■ WHAT YOU SHOULD DO ■
Copy out the listing that follows exactly, dropping every picture.

■ DATA PROVIDED ■
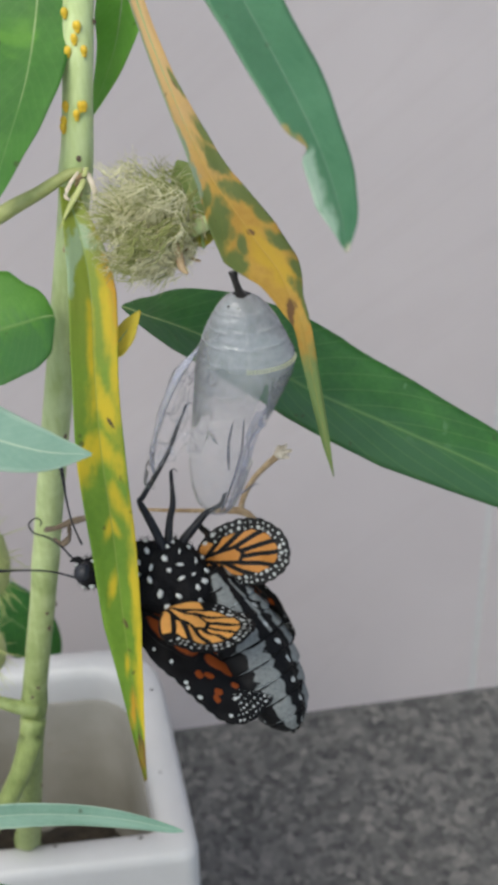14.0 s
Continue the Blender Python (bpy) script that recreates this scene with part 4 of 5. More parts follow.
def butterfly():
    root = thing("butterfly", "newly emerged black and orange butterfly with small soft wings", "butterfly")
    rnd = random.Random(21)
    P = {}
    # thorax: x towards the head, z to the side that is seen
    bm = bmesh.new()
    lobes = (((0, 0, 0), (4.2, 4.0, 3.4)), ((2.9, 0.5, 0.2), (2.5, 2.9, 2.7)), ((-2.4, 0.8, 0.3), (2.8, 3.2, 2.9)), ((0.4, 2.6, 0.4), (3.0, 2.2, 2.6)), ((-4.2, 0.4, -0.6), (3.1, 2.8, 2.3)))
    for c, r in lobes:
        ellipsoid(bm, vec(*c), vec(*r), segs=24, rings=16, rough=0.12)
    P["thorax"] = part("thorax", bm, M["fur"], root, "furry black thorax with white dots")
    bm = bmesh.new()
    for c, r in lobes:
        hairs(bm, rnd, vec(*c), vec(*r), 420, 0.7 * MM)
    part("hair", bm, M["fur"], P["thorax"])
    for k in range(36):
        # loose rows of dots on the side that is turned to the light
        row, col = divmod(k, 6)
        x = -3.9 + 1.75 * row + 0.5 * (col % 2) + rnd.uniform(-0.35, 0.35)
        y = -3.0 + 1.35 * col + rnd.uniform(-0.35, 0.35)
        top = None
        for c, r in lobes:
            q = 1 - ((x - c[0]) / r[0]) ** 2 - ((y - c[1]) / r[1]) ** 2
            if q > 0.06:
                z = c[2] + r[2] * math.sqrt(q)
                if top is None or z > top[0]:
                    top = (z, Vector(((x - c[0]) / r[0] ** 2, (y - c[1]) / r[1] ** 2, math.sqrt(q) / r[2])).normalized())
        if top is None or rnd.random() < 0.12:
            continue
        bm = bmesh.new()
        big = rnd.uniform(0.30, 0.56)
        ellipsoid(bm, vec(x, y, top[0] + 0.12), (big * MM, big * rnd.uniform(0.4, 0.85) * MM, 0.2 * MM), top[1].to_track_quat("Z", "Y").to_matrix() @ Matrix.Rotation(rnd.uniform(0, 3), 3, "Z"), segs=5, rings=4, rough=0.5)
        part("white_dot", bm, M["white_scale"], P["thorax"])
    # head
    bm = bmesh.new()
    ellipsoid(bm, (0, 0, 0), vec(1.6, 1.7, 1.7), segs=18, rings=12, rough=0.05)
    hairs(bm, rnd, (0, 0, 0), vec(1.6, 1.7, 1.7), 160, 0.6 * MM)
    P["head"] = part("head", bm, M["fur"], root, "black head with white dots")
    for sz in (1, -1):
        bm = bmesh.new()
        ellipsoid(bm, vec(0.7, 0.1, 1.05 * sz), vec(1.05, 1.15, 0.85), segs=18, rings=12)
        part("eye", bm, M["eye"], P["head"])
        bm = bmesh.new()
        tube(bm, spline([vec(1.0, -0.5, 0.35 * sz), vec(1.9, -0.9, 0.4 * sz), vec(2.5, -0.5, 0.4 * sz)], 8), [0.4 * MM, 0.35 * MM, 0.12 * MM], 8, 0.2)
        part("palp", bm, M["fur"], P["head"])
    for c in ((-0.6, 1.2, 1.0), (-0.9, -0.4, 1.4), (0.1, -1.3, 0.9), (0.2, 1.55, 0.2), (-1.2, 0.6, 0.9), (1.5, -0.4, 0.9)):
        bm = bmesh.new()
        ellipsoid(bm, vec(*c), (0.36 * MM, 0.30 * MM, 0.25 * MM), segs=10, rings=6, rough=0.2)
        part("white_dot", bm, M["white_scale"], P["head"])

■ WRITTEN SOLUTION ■
14.0 s
Continue the Blender Python (bpy) script that recreates this scene with part 4 of 5. More parts follow.
def butterfly():
    root = thing("butterfly", "newly emerged black and orange butterfly with small soft wings", "butterfly")
    rnd = random.Random(21)
    P = {}
    # thorax: x towards the head, z to the side that is seen
    bm = bmesh.new()
    lobes = (((0, 0, 0), (4.2, 4.0, 3.4)), ((2.9, 0.5, 0.2), (2.5, 2.9, 2.7)), ((-2.4, 0.8, 0.3), (2.8, 3.2, 2.9)), ((0.4, 2.6, 0.4), (3.0, 2.2, 2.6)), ((-4.2, 0.4, -0.6), (3.1, 2.8, 2.3)))
    for c, r in lobes:
        ellipsoid(bm, vec(*c), vec(*r), segs=24, rings=16, rough=0.12)
    P["thorax"] = part("thorax", bm, M["fur"], root, "furry black thorax with white dots")
    bm = bmesh.new()
    for c, r in lobes:
        hairs(bm, rnd, vec(*c), vec(*r), 420, 0.7 * MM)
    part("hair", bm, M["fur"], P["thorax"])
    for k in range(36):
        # loose rows of dots on the side that is turned to the light
        row, col = divmod(k, 6)
        x = -3.9 + 1.75 * row + 0.5 * (col % 2) + rnd.uniform(-0.35, 0.35)
        y = -3.0 + 1.35 * col + rnd.uniform(-0.35, 0.35)
        top = None
        for c, r in lobes:
            q = 1 - ((x - c[0]) / r[0]) ** 2 - ((y - c[1]) / r[1]) ** 2
            if q > 0.06:
                z = c[2] + r[2] * math.sqrt(q)
                if top is None or z > top[0]:
                    top = (z, Vector(((x - c[0]) / r[0] ** 2, (y - c[1]) / r[1] ** 2, math.sqrt(q) / r[2])).normalized())
        if top is None or rnd.random() < 0.12:
            continue
        bm = bmesh.new()
        big = rnd.uniform(0.30, 0.56)
        ellipsoid(bm, vec(x, y, top[0] + 0.12), (big * MM, big * rnd.uniform(0.4, 0.85) * MM, 0.2 * MM), top[1].to_track_quat("Z", "Y").to_matrix() @ Matrix.Rotation(rnd.uniform(0, 3), 3, "Z"), segs=5, rings=4, rough=0.5)
        part("white_dot", bm, M["white_scale"], P["thorax"])
    # head
    bm = bmesh.new()
    ellipsoid(bm, (0, 0, 0), vec(1.6, 1.7, 1.7), segs=18, rings=12, rough=0.05)
    hairs(bm, rnd, (0, 0, 0), vec(1.6, 1.7, 1.7), 160, 0.6 * MM)
    P["head"] = part("head", bm, M["fur"], root, "black head with white dots")
    for sz in (1, -1):
        bm = bmesh.new()
        ellipsoid(bm, vec(0.7, 0.1, 1.05 * sz), vec(1.05, 1.15, 0.85), segs=18, rings=12)
        part("eye", bm, M["eye"], P["head"])
        bm = bmesh.new()
        tube(bm, spline([vec(1.0, -0.5, 0.35 * sz), vec(1.9, -0.9, 0.4 * sz), vec(2.5, -0.5, 0.4 * sz)], 8), [0.4 * MM, 0.35 * MM, 0.12 * MM], 8, 0.2)
        part("palp", bm, M["fur"], P["head"])
    for c in ((-0.6, 1.2, 1.0), (-0.9, -0.4, 1.4), (0.1, -1.3, 0.9), (0.2, 1.55, 0.2), (-1.2, 0.6, 0.9), (1.5, -0.4, 0.9)):
        bm = bmesh.new()
        ellipsoid(bm, vec(*c), (0.36 * MM, 0.30 * MM, 0.25 * MM), segs=10, rings=6, rough=0.2)
        part("white_dot", bm, M["white_scale"], P["head"])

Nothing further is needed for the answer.